I don’t know about you but we’re feeling Twentytwo, an amazing project found at 22 Bishopsgate in the heart of London. This afternoon site visit with Multiplex proved to be the perfect way to end a great trip. GLCM enjoyed the opportunity to tour the site and learn about the trials and tribulations that come with building a 62 story, 278m tall building. Twentytwo is being developed by AXA and Lipton Rogers Development with a JCT Design and Build contract valued at approximately £590 million, equivalent to $752 million. Upon its completion in 2019, Twentytwo will house a fresh food market, gym, spa, various businesses and restaurants, and London’s highest free public viewing gallery. At over 1 million square feet of flexible work space, there is a large variety of businesses that will soon move in to Twentytwo.
After a warm welcome from security staff at the entrance, students were eager to learn from Eunan and Amy about the details of the Twentytwo project and tour the site. The presentation covered a general overview, followed by information on the buildings foundation, sub and superstructure, stability system and a lesson on axial shortening. Great conversation was had about the building and its structural components.

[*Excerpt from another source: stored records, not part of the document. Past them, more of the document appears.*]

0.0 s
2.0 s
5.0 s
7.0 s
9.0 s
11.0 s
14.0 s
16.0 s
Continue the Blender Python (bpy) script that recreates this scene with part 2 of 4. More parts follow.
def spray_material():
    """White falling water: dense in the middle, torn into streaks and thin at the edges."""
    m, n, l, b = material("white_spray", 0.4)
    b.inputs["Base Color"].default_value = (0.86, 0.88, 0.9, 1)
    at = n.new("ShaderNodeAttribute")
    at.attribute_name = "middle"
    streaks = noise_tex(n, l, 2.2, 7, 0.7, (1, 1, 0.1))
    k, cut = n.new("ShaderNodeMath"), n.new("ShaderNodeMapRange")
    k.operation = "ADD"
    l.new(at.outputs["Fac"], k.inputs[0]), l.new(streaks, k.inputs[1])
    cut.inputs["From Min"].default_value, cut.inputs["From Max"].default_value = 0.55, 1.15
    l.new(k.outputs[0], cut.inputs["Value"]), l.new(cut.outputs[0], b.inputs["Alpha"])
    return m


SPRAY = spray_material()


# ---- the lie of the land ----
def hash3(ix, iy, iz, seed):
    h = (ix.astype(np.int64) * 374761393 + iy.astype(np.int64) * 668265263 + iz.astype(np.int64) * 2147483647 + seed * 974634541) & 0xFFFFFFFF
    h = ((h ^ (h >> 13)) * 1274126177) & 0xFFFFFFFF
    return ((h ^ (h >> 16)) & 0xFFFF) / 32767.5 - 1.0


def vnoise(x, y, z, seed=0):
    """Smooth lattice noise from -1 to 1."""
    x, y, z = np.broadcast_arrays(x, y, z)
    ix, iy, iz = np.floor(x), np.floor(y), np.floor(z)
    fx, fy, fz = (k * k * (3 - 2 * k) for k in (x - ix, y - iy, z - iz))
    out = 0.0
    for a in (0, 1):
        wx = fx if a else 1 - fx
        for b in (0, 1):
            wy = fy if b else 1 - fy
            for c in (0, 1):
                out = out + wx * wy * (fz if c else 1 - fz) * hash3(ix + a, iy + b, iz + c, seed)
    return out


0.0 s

The building is made up of a steel framed tower with a concrete jump-form core as the central support. There are three outrigger stability structures comprised of three columns on each side of the core and at two positions in the building, levels 25 and 41, these outriggers are connected to the core through trusses as tall as the story itself. These trusses were strategically placed in the mechanical rooms so as not to decrease the amount of usable floor space in the building. This system is not common to what you would see in the United States, but works best for this project. To easier visualize, this system can be compared to a skier with their arms straight out from their bodies holding ski poles parallel to the body. The skier’s body is the concrete core with the arm and ski pole as the truss and column that make up the outrigger structure. With ski poles, the skier is much more stable than if they were to stand with their arms straight down. Similarly, the skyscraper will be much more stable with the three outrigger structures.
Another item we found unique was the use of composite cellular beams, as seen above. Cellular beams allow for more flexibility in the building and as their popularity increases, they become a more cost-effective option. For as big as Twentytwo is, it is vital to keep the building as light as possible. Cellular beams are a lighter option than traditional beams so they were an obvious choice on this tower. They also allow for pipes and ducts to pass through the openings, seen clearly in the picture above. These beams could be found on all levels. After riding the lift up to level 55, we experienced breathtaking views of the city from above. The Walkie Talkie and the Shard (below) and the Tower of London and the Tower Bridge were all visible. These spectacular views are sure to be great assets for the tenants set to move in.
It is important to note that when Twentytwo is complete it will stand 9 meters shorter than the Shard, described as a chip on the shoulder for Multiplex. Unfortunately they are unable to build anything taller than the Shard due to limitations with controlled air space. Construction of Twentytwo cannot exceed a height of approximately 1000 feet at any point. This means that the tower cranes being used to construct it cannot exceed that height for fear of interference with air traffic. At this time, the tower crane on site at its highest point is 1 meter below restricted air space.
A big thank you goes out to the Multiplex team on the 22 Bishopsgate Project for your hospitality and preparing such a great visit for our program!